The Dyce books are novels of my young motherhood. Sure, I was not a young mother when I wrote them; the kids were early teens, but I remembered it, because it was close enough. I didn’t solve mysteries, but we did scrimp on food (and sometimes eat pancakes for weeks, usually when I’d splurged on books) and live in the ah… vibrant part of downtown and I refinished most of the furniture we used. The kid is sort of a composite of my two sons (yes, I know, but I survived.)
So, what’s the point of this? It’s that you can get caught writing a series, like the two above, long after your life has changed and the texture of it is completely different. It’s important to be aware of what you ported into the novel, so you can keep it consistent. It’s been over 20 years since I wrote Darkship Thieves (it spent 13 years in a drawer) and it’s important to make sure that while Thena grows up she doesn’t go to sounding like a middle-aged, much less late middle-aged woman in what’s objectively for her about 3 years. It can be done, but I have to read myself back into the mind set.
In the same way while Dyce will grow up book to book, it is important not to have her suddenly go to having teen boys or early twenty year old ones.
The other side of this, though, is not to let your characters become static. There is a mystery series that I adored when it first came out. It was goofy, and the woman lived like a college student, which means it was often disgusting but in a fun, light way.
But when it came out was 20 years ago, and my own college years were fresh in my mind, and though I never lived the full insane college life, I had friends who did, so I could chuckle and go “oh, she’s just like”.
At some point, around book seven or eight, the series lost me. While we were moving, we found the full series (I think it’s up to 20?) in the thrift store and bought it. And I not only realized why I’d walked away, but also why I had no interest in catching up/starting to read it again: the character hadn’t changed.
Now my college years are thirty years in my past. I have raised boys who are almost past them. Things that looked/seemed perfectly reasonable then now make me shake my head.
And yet this character, for whom at least 10 years must have passed, is still living the same life in exactly the same way, which at this point has a faint air of anachronism, because that’s NOT how young people live anymore (cell phones have made a huge difference for one, and the net, and acquaintances on the net.)
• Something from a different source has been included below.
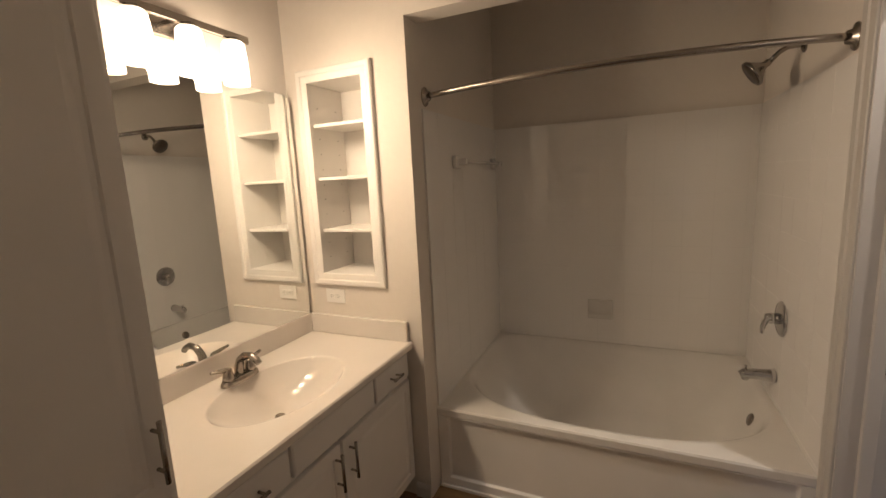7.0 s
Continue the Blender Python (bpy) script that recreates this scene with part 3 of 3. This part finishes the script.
# tall linen cabinet beside the vanity
linen = thing("linen_cabinet", "tall off-white linen cabinet with two raised-panel doors", "cabinet", pose(-0.862, 0, 0))
part("body", made_box(-0.593, 2.924, 0.09, 0.0, 3.600, 2.20), CABINET, linen)
part("toe_kick", made_box(-0.593, 2.924, 0.0, -0.06, 3.600, 0.0895), CABINET, linen)
for z0, z1, hz in ((0.115, 0.885, 0.80), (0.905, 2.175, 1.03)):
    f = raised_front("cabinet_door", 2.92, 3.585, z0, z1, linen)
    pull(f, 3.585 - 0.028, hz, 0.15, True)

mirror = thing("vanity_mirror", "large frameless wall mirror with a rounded corner", "mirror", pose(-1.459, 0, 0))
bm = bmesh.new()
MY0, MY1, MZ0, MZ1, R, MT = 3.604, 4.733, 0.938, 2.043, 0.05, 0.030
outline = [(MY0, MZ0), (MY1, MZ0)] + [(MY1 - R + R * math.cos(a), MZ1 - R + R * math.sin(a)) for a in [math.pi / 2 * k / 8 for k in range(9)]] + [(MY0, MZ1)]
loft_r = [[(x, y, z) for y, z in outline] for x in (0.0, MT - 0.0001)]
vs = loft(bm, loft_r, smooth=False)
bm.faces.new(vs[0])
part("backing", bm, MIRROR_EDGE, mirror, "pale painted mirror backing")
bm = bmesh.new()
bm.faces.new([bm.verts.new((MT, y, z)) for y, z in outline])
part("glass", bm, MIRROR, mirror, "silvered mirror glass")

light = thing("vanity_light", "brushed nickel vanity light with three lit glass shades", "wall lamp", pose(-1.459, 4.17, 2.205))
part("wall_plate", made_box(0.0, -0.10, -0.045, 0.022, 0.10, 0.055, bevel=0.005, seg=2), NICKEL, light)
part("bar", made_box(0.085, -0.285, -0.008, 0.103, 0.285, 0.022, bevel=0.003), NICKEL, light)
part("stem", made_box(0.02, -0.02, -0.006, 0.086, 0.02, 0.016, bevel=0.003), NICKEL, light)
for y in VANITY_Y:
    shade = part("shade", lathe(bmesh.new(), ((0.034, 0.0), (0.042, -0.01), (0.047, -0.06), (0.049, -0.165), (0.046, -0.165), (0.044, -0.06), (0.039, -0.013), (0.032, -0.004)), None, 28), SHADE_GLASS, light, "glowing opal glass shade", pose(0.114, y - 4.17, -0.022))
    shade.visible_shadow = False
    part("socket", lathe(bmesh.new(), ((0.0, 0.0), (0.022, 0.0), (0.022, -0.03), (0.0, -0.03))), NICKEL, light, "", pose(0.114, y - 4.17, -0.008))


def outlet(name, m, label, wide=True):
    """A wall plate that faces local -y."""
    ob = thing(name, label, "outlet", m)
    w, h = (0.0585, 0.037) if wide else (0.037, 0.0585)
    plate = part("cover_plate", made_box(-w, -0.006, -h, w, 0.0, h, bevel=0.003, seg=2), PLASTIC, ob)
    for s in (-1, 1):
        cx, cz = (s * 0.02, 0) if wide else (0, s * 0.02)
        face = part("receptacle", made_box(cx - 0.0155, -0.0085, cz - 0.0135, cx + 0.0155, -0.0055, cz + 0.0135, bevel=0.003), PLASTIC, plate)
        for dx, dz in ((-0.004, -0.006), (-0.004, 0.006), (0.007, 0.0)):
            sx, sz = (dx, dz) if wide else (dz, dx)
            part("slot", made_box(cx + sx - 0.003, -0.0092, cz + sz - 0.0012, cx + sx + 0.003, -0.008, cz + sz + 0.0012), DARK, face)
    return ob


outlet("wall_outlet", pose(-1.268, 4.7555, 1.036), "white duplex outlet below the shelf niche")
outlet("wall_outlet", pose(-0.495, 2.7595, 0.44), "white duplex outlet on the bedroom wall", wide=False)


# ---- closet shelves ----
def bar_mesh(name, length, r, mat, sides=6):
    return mesh_of(name, tube(bmesh.new(), [(0, 0, 0), (length, 0, 0)], r, sides), mat)


DEPTH = 0.31
CROSS = mesh_of("wire", tube(tube(bmesh.new(), [(0, -0.004, 0.0), (0, -DEPTH, 0.010)], 0.0021, 5), [(0, -DEPTH, 0.010), (0, -DEPTH, 0.0065)], 0.0021, 5), WIRE)


def strip(bm, points, width, thick):
    """A flat bar in the plane of local y and z, its width along local x."""
    pts = [Vector(p) for p in points]
    rings = []
    for i, p in enumerate(pts):
        d = (pts[min(i + 1, len(pts) - 1)] - pts[max(i - 1, 0)]).normalized()
        n = d.cross(Vector((1, 0, 0))).normalized() * thick / 2
        w = Vector((width / 2, 0, 0))
        rings.append([p - w - n, p + w - n, p + w + n, p - w + n])
    vs = loft(bm, rings, smooth=False)
    bm.faces.new(vs[0][::-1])
    bm.faces.new(vs[-1])
    return bm


def wire_shelf(label, length, m, braces, start=0.0, end_bracket=False, first_clip=0.165):
    """A ventilated shelf along local x, the wall at local y = 0 and the front at y = -DEPTH."""
    ob = thing("wire_shelf", label, "wire shelf", m, group="closet wire shelves")
    for y, z, r in ((-0.010, -0.0035, 0.0045), (-DEPTH * 0.5, -0.004, 0.0030), (-DEPTH, 0.008, 0.0044), (-DEPTH, -0.036, 0.0046)):
        part("rail", tube(bmesh.new(), [(start, y, z), (length, y, z)], r, 6), WIRE, ob)
    n = int((length - start) / 0.0254)
    for k in range(n):
        w = new("wire", CROSS)
        w.parent = ob
        w.location = (start + 0.012 + k * 0.0254, 0, 0)
    k = first_clip
    while k < length - 0.03:
        part("lip_clip", made_box(k - 0.0065, -DEPTH - 0.006, -0.038, k + 0.0065, -DEPTH + 0.005, 0.011, bevel=0.002), PLASTIC, ob)
        k += 0.322
    k = 0.1
    while k < length:
        part("wall_clip", made_box(k - 0.004, -0.011, -0.010, k + 0.004, 0.0, 0.001, bevel=0.002), WIRE, ob)
        k += 0.28
    for x in braces:
        brace = part("brace", strip(bmesh.new(), [(x, -DEPTH - 0.002, 0.010), (x, -DEPTH + 0.012, -0.006), (x, -0.012, -0.262), (x, -0.004, -0.290)], 0.014, 0.006), WIRE, ob, "white steel support brace")
        part("hook", made_box(x - 0.007, -DEPTH - 0.006, -0.004, x + 0.007, -DEPTH + 0.008, 0.014, bevel=0.003), WIRE, brace)
        part("foot", made_box(x - 0.007, -0.004, -0.305, x + 0.007, 0.0, -0.265, bevel=0.0015), WIRE, brace)
        part("screw", lathe(bmesh.new(), ((0.0, 0.0), (0.005, 0.0), (0.004, 0.003), (0.0, 0.0035)), None, 10), NICKEL, brace, "", pose(x, -0.004, -0.297, 90, 0, 0))
    if end_bracket:
        end = part("end_bracket", made_box(0.0, -DEPTH - 0.014, -0.056, 0.006, -DEPTH + 0.055, 0.012, bevel=0.002), PLASTIC, ob, "white plastic end bracket")
        part("bracket_cup", made_box(0.006, -DEPTH - 0.011, -0.052, 0.038, -DEPTH + 0.012, 0.008, bevel=0.004), PLASTIC, end)
        part("corner_hook", tube(bmesh.new(), [(length - 0.006, -0.012, -0.03), (length - 0.006, -0.012, 0.006), (length - 0.006, -0.05, 0.004)], 0.004, 6), PLASTIC, ob)
        part("end_clip", made_box(length - 0.030, -0.030, -0.052, length - 0.010, 0.0, 0.004, bevel=0.003), PLASTIC, ob, "white plastic wall clip")
        part("end_loop", tube(bmesh.new(), [(length - 0.002, -DEPTH, -0.038), (length - 0.002, -DEPTH, 0.012)], 0.0046, 6), WIRE, ob)
    return ob


for z in (2.171, 1.107):
    # along the back wall, then along the side wall
    east = CL_E - CL_W
    wire_shelf("white ventilated wire shelf along the closet's back wall", east - DEPTH, pose(CL_W, CL_N, z), (1.742 - CL_W,), end_bracket=True, first_clip=0.200)
    wire_shelf("white ventilated wire shelf along the closet's long wall", CL_N - CL_S, pose(CL_E, CL_N, z, 0, 0, -90), (CL_N - 5.305, CL_N - 4.582))

box_unit = thing("wall_box", "metal box with a vent slot on the closet wall, coloured darker for the door's shade", "wall box", pose(2.325, CL_S, 1.435))
# darker door paint on the case stands in for shade from the open door
part("case", made_box(0.0, 0.0, 0.0, 0.155, 0.115, 0.250, bevel=0.004, seg=2), DOOR_PAINT, box_unit)
for z0, z1 in ((0.028, 0.034), (0.046, 0.062), (0.084, 0.087)):
    part("vent_slot", made_box(-0.0015, 0.02, z0, 0.001, 0.108, z1), BRONZE, box_unit, "dark vent slot")
part("screw", lathe(bmesh.new(), ((0.0, 0.0), (0.005, 0.0), (0.004, 0.002), (0.0, 0.0025)), None, 10), BRONZE, box_unit, "", pose(0.0, 0.055, 0.232, 0, -90, 0))
switch = thing("light_switch", "white toggle light switch beside the closet door", "light switch", pose(CL_W, 5.045, 1.108))
plate = part("cover_plate", made_box(0.0, -0.036, -0.058, 0.007, 0.036, 0.058, bevel=0.003, seg=2), PLASTIC, switch)
part("toggle", made_box(0.006, -0.005, -0.004, 0.018, 0.005, 0.012, bevel=0.002), PLASTIC, plate)

dome = thing("closet_light", "lit bare bulb in a porcelain holder on the closet ceiling", "ceiling lamp", pose(1.33, 4.40, CL_H))
part("base", lathe(bmesh.new(), ((0.0, 0.0), (0.06, 0.0), (0.058, -0.03), (0.03, -0.05), (0.0, -0.05))), PLASTIC, dome, "white porcelain lamp holder")
bulb = part("bulb", lathe(bmesh.new(), ((0.0, -0.05), (0.013, -0.05), (0.016, -0.075), (0.028, -0.105), (0.032, -0.13), (0.028, -0.155), (0.014, -0.17), (0.0, -0.173))), DOME_GLASS, dome, "lit bulb")
bulb.visible_shadow = False


# ---- ceiling fan with its pull chain ----
fan = thing("ceiling_fan", "bronze ceiling fan with a wooden pull-chain fob", "ceiling fan", pose(0.40, 1.12, BED_H))
part("canopy", lathe(bmesh.new(), ((0.0, 0.0), (0.07, 0.0), (0.065, -0.03), (0.02, -0.06), (0.0, -0.06))), BRONZE, fan)
part("downrod", tube(bmesh.new(), [(0, 0, -0.055), (0, 0, -0.17)], 0.012, 10), BRONZE, fan)
part("motor", lathe(bmesh.new(), ((0.0, -0.16), (0.06, -0.16), (0.13, -0.19), (0.135, -0.25), (0.09, -0.29), (0.06, -0.33), (0.0, -0.335))), BRONZE, fan)
for k in range(5):
    part("blade", made_box(0.16, -0.06, -0.004, 0.62, 0.06, 0.004, bevel=0.0035), WOOD, fan, "", pose(0, 0, -0.262, 0, 0, 72 * k + 20) @ pose(0, 0, 0, 10, 0, 0))
    part("blade_arm", made_box(0.10, -0.02, -0.006, 0.19, 0.02, 0.002, bevel=0.002), BRONZE, fan, "", pose(0, 0, -0.262, 0, 0, 72 * k + 20))
chain = part("pull_chain", tube(bmesh.new(), [(-0.02, 0.0, -0.32), (-0.017, 0.0, -0.50), (-0.012, 0.0, -0.737)], 0.0011, 6), NICKEL, fan, "thin bead chain")
part("fob", lathe(bmesh.new(), ((0.0, 0.0), (0.003, 0.0), (0.006, -0.006), (0.0075, -0.016), (0.007, -0.024), (0.005, -0.028), (0.0, -0.028)), None, 14), WOOD, chain, "reddish wooden fob", pose(-0.012, 0, -0.735, 0, 10, 0))
part("fob_tip", lathe(bmesh.new(), ((0.0, 0.0), (0.004, 0.0), (0.0068, -0.010), (0.0078, -0.022), (0.006, -0.032), (0.0, -0.036)), None, 14), BRONZE, chain, "dark lower fob", pose(-0.0075, 0, -0.762, 0, -6, 0))


# ---- glazed wall tiles round the tub ----
PITCH = 0.162
TILE_TOP = 1.928


def tile_field(name, count, first, m, label, cut_last):
    """Tiles on a wall, local x along it, the face towards local -y."""
    rows = 10
    width = first + count * PITCH + cut_last
    base = solid(name, made_box(0, -0.0099, 0.43, width, 0.0, TILE_TOP), GROUT, label, "wall tiles", "structure", m=m)
    meshes = {}
    edges = ([0.0] if first > 0 else []) + [first + PITCH * k for k in range(count + 1)] + ([width] if cut_last > 0 else [])
    for r in range(rows):
        z1 = TILE_TOP - PITCH * r
        z0 = max(z1 - PITCH, 0.432)
        if z1 - z0 < 0.02:
            continue
        for a, b in zip(edges, edges[1:]):
            key = (round(b - a, 4), round(z1 - z0, 4))
            if key not in meshes:
                bm = bmesh.new()
                w, h, g = key[0], key[1], 0.0006
                loft_rings = [[(g + i, y, g + i), (w - g - i, y, g + i), (w - g - i, y, h - g - i), (g + i, y, h - g - i)] for i, y in ((0.0, -0.004), (0.0, -0.0102), (0.0004, -0.0105))]
                vs = loft(bm, loft_rings, smooth=False)
                bm.faces.new(vs[-1])
                meshes[key] = mesh_of("tile", bm, TILE)
            t = new("tile", meshes[key])
            t.parent = base
            t.matrix_basis = pose(a, random.uniform(-0.0002, 0.0002), z0, random.uniform(-0.05, 0.05), 0, random.uniform(-0.05, 0.05))
    return base


tile_field("tiles_back", 9, 0.051, pose(-0.78, 6.02, 0), "glossy white square tiles behind the tub", 0.051)
tile_field("tiles_west", 7, 0.0, pose(-0.78, 4.876, 0, 0, 0, 90), "glossy white square tiles at the tub's end", 0.0)
tile_field("tiles_east", 7, 0.0, pose(0.78, 6.008, 0, 0, 0, -90), "glossy white square tiles round the tub valve", 0.012)

# ---- bathroom floor planks ----
PW, PL = 0.178, 0.92
meshes = {}
row = 0
y = 2.815
while y < 4.87:
    y1 = min(y + PW, 4.872)
    x = -1.46 - (row * 0.37 + random.uniform(0, 0.2)) % PL
    while x < 2.3:
        length = random.choice((0.62, 0.78, 0.92, 1.1))
        a, b = max(x, -1.46), min(x + length, 2.3)
        if y >= 3.84 - PW * 0.5:
            b = min(b, 0.845 if 3.99 < y < 4.75 else 0.78)
        if b - a > 0.04:
            key = (round(b - a, 3), round(y1 - y, 3))
            if key not in meshes:
                bm = bmesh.new()
                w, d = key
                g = 0.0004
                rings = [[(g + i, g + i, z), (w - g - i, g + i, z), (w - g - i, d - g - i, z), (g + i, d - g - i, z)] for i, z in ((0.0, -0.003), (0.0, 0.0005), (0.0012, 0.0015))]
                vs = loft(bm, rings, smooth=False)
                bm.faces.new(vs[-1])
                meshes[key] = mesh_of("plank", bm, PLANK)
            p = new("plank", meshes[key])
            p.parent = bath_floor
            p.location = (a, y, 0.0)
        x += length
    y += PW
    row += 1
The feelings towards the character are more the annoyance/pity we adults feel for those friends (there is at least on in every group) who got stuck in early-twenties mode and never fully grew up.
It’s important to avoid that (and although the series is still selling decently, it’s not the phenom it was in the nineties, and I think that’s why. Most of us have gone and done, and our life has a different texture.) Part of the problem with that series is that the promises made in the early series, where there was an obvious pathway to growth, an obvious relationship, etc, never materialized. I think the author was afraid she’d lose readers from changing that physical plant, from having the character go from single to young married, to children. IMO she woudn’t have because it was baked in/foreshadowed early on. It would just have increased opportunities for shenanigans.
And part of the problem I think is the author writing this when she’s so far from it that the “feel” of the series has become a caricature of young and broke person’s life. Which I think is because (the author being older than I) it’s what she remembers. The very high, the very low, all with a sense of disgust and distance overlaid.
So, with indie — when you plan your series, plan on having them grow with you, and also put out enough books that the growth is gradual and natural.
With traditional… just read yourself into the mindset, and remember if you can how it FELT. Then go with that.
Because we’re not minds, but physical as well as mental creatures, and the physical affects the mental/spiritual.
As writers, creating whole worlds out of our minds, we forget that at our own risk.